====== Supplied data ======

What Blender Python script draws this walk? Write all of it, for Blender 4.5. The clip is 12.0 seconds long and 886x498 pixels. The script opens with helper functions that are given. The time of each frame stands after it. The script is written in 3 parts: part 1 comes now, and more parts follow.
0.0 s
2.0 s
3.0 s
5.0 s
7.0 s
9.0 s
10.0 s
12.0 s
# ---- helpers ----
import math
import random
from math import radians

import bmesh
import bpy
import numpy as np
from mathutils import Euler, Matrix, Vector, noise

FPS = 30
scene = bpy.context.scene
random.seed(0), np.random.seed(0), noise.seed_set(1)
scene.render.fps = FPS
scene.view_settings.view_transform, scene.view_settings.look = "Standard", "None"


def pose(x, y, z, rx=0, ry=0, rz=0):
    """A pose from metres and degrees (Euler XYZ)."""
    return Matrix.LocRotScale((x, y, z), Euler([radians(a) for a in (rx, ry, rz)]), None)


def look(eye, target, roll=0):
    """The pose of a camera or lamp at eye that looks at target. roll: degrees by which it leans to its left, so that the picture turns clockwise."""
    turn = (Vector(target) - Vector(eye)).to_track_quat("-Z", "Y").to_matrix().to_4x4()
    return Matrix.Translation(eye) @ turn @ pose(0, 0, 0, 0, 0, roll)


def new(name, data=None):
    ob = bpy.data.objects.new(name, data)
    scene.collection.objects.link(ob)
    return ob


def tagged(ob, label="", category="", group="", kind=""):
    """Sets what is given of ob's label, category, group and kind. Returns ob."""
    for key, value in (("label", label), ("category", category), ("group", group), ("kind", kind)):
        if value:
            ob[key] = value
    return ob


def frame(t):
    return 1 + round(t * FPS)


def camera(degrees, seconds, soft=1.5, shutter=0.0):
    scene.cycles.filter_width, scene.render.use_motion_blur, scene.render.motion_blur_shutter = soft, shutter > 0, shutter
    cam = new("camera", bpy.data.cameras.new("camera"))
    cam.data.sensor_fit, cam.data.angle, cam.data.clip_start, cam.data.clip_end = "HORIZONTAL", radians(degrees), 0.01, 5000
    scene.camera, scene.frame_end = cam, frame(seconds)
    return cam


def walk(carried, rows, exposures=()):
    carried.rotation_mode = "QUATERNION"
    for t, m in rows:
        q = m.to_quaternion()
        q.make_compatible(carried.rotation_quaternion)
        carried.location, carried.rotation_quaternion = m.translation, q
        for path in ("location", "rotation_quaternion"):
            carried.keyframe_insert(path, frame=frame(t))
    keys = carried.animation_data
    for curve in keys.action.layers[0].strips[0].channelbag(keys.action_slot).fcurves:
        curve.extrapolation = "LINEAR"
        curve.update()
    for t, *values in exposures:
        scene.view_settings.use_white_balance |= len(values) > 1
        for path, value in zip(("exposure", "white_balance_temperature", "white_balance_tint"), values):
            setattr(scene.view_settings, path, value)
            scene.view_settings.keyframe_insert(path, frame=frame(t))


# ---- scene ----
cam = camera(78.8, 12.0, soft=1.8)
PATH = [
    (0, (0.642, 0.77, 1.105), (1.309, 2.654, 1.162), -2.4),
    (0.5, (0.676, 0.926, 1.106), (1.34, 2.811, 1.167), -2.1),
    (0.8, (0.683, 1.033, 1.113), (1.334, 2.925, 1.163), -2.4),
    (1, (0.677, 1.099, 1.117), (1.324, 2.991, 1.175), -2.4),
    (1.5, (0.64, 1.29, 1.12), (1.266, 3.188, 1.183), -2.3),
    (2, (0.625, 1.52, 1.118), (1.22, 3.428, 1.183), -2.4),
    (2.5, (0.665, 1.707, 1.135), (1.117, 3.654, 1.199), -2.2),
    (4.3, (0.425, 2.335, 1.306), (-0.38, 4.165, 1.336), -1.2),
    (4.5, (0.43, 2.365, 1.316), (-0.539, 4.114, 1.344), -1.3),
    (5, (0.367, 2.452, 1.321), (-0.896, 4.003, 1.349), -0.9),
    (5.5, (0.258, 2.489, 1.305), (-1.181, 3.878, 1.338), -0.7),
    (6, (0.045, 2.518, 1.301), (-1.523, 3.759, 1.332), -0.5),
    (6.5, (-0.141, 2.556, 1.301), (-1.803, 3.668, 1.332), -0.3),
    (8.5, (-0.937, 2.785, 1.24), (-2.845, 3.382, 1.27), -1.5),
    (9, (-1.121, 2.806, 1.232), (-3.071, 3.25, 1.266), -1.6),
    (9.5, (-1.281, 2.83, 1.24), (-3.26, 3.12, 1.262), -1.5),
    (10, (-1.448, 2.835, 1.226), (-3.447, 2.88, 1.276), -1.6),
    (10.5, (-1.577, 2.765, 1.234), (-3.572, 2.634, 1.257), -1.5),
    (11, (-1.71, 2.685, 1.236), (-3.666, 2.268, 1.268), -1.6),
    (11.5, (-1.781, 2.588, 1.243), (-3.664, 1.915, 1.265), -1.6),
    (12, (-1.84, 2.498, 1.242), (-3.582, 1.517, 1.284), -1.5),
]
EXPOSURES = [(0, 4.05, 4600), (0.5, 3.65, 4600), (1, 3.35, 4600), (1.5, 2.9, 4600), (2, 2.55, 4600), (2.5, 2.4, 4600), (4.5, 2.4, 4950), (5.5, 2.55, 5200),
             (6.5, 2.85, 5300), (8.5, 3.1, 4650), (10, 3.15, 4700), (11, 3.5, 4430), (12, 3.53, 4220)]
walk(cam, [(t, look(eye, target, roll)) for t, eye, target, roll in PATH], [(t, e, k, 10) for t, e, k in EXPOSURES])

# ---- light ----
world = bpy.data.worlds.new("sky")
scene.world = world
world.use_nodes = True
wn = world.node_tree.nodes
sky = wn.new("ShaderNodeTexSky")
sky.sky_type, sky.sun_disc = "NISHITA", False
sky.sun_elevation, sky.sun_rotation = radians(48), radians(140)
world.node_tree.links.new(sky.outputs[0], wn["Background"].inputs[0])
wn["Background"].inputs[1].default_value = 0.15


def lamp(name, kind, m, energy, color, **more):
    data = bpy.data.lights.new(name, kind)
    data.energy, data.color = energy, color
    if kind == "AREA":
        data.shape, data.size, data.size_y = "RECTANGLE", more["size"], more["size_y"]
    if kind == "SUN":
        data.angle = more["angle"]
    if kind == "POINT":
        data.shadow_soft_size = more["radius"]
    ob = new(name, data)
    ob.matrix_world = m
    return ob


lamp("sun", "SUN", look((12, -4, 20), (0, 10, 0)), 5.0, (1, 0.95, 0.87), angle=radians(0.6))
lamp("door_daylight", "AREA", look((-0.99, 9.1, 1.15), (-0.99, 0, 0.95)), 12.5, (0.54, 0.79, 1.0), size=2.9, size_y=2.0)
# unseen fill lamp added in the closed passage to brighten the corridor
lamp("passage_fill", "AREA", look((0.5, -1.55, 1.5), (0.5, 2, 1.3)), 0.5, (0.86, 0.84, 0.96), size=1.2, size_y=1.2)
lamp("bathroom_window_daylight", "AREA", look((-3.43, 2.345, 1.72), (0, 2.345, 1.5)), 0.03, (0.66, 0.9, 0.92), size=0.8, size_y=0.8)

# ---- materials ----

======

◆ **What this task involves**
Please write out the material word for word from its first line through the line holding "import random", including both, and no line past it.

◆ **Written answer**
What Blender Python script draws this walk? Write all of it, for Blender 4.5. The clip is 12.0 seconds long and 886x498 pixels. The script opens with helper functions that are given. The time of each frame stands after it. The script is written in 3 parts: part 1 comes now, and more parts follow.
0.0 s
2.0 s
3.0 s
5.0 s
7.0 s
9.0 s
10.0 s
12.0 s
# ---- helpers ----
import math
import random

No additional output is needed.